- _Prompt_
Copy all lines below exactly as written. Leave pictures out.

- _Recorded information_
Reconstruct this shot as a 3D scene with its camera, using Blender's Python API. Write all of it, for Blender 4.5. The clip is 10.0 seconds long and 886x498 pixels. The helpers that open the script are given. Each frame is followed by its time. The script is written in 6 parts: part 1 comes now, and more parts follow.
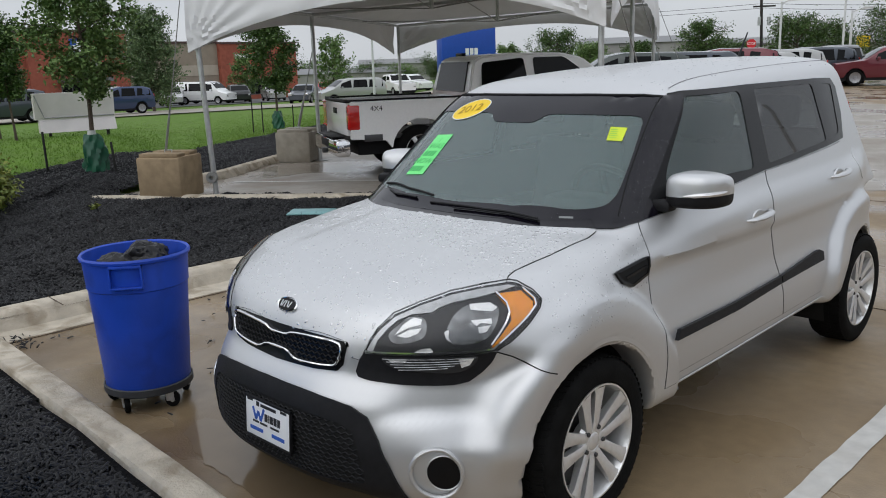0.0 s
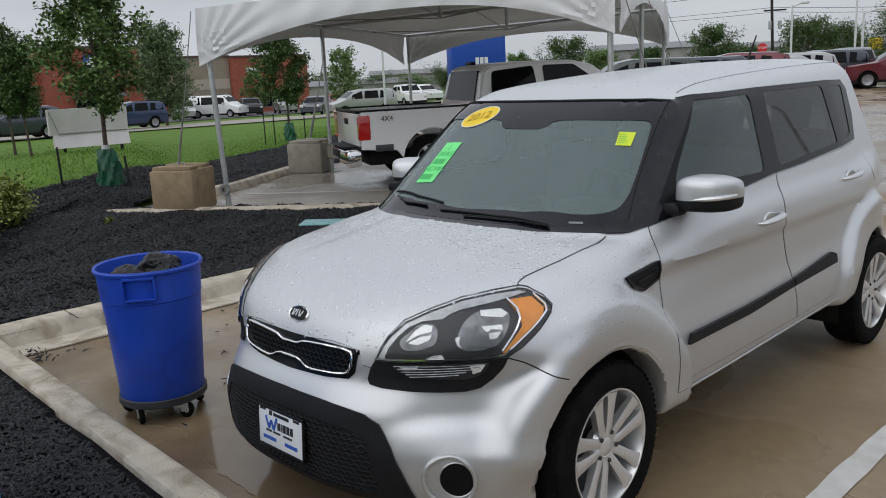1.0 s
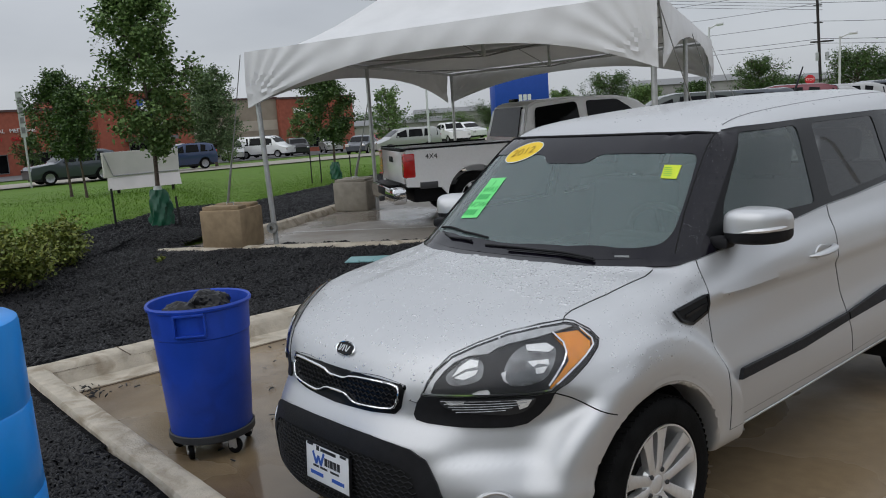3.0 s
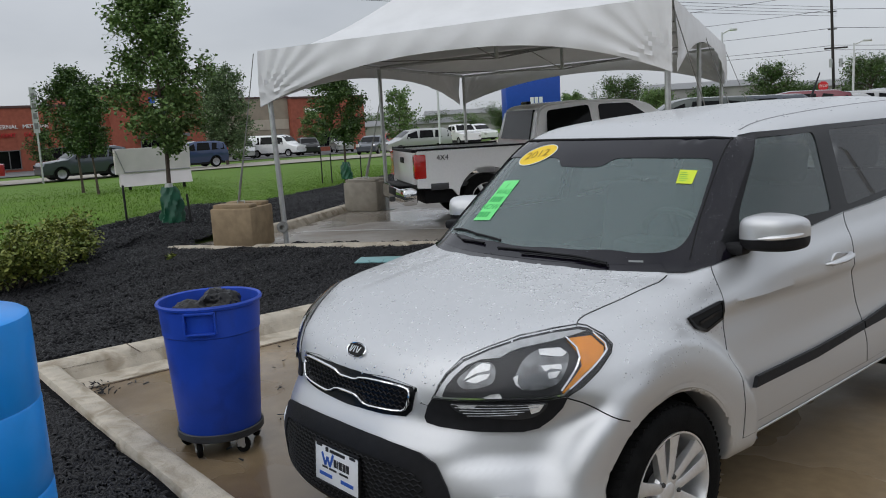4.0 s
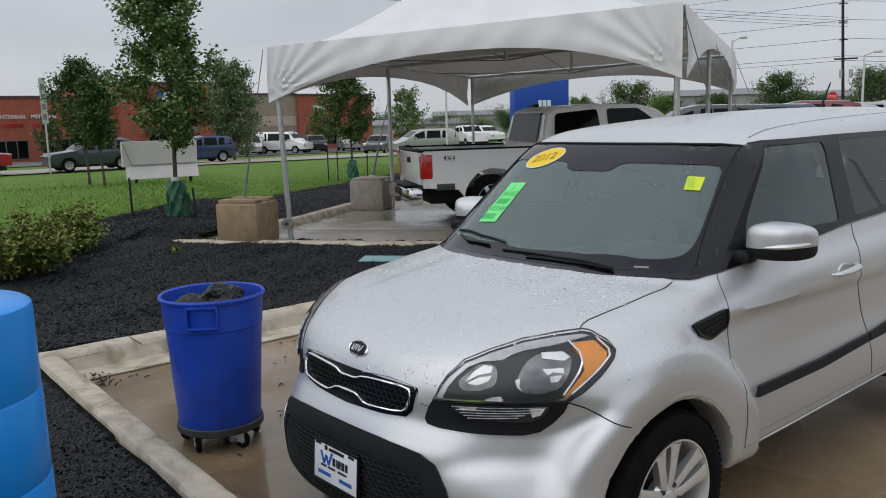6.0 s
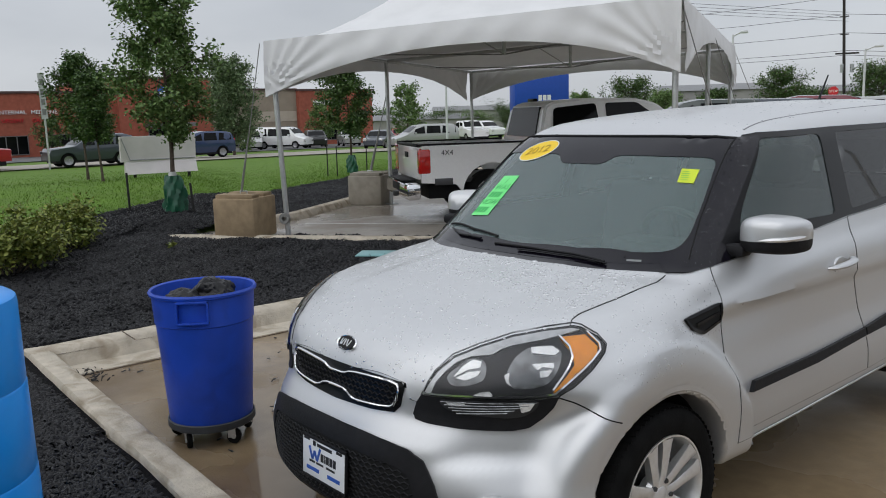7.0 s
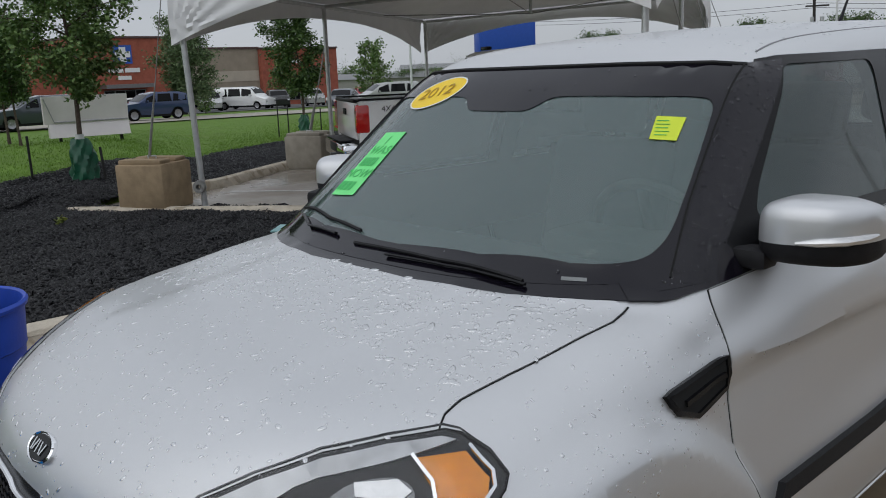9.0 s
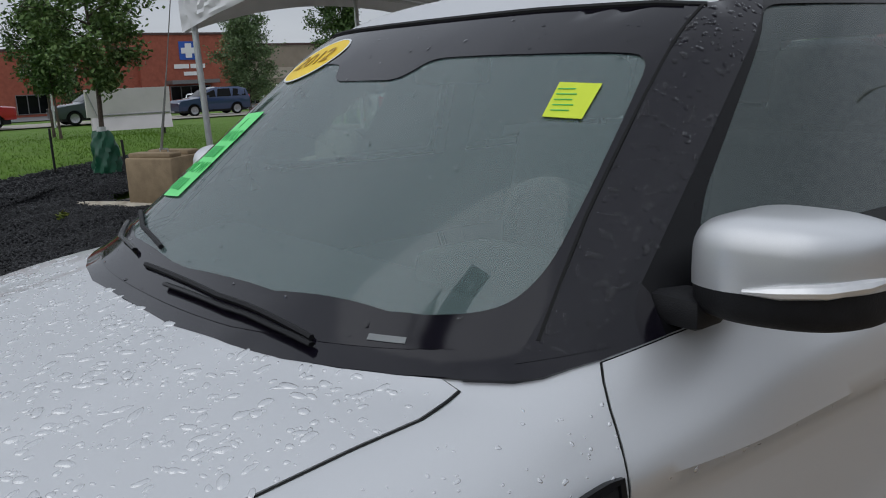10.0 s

- _Exercise response_
Reconstruct this shot as a 3D scene with its camera, using Blender's Python API. Write all of it, for Blender 4.5. The clip is 10.0 seconds long and 886x498 pixels. The helpers that open the script are given. Each frame is followed by its time. The script is written in 6 parts: part 1 comes now, and more parts follow.
0.0 s
1.0 s
3.0 s
4.0 s
6.0 s
7.0 s
9.0 s
10.0 s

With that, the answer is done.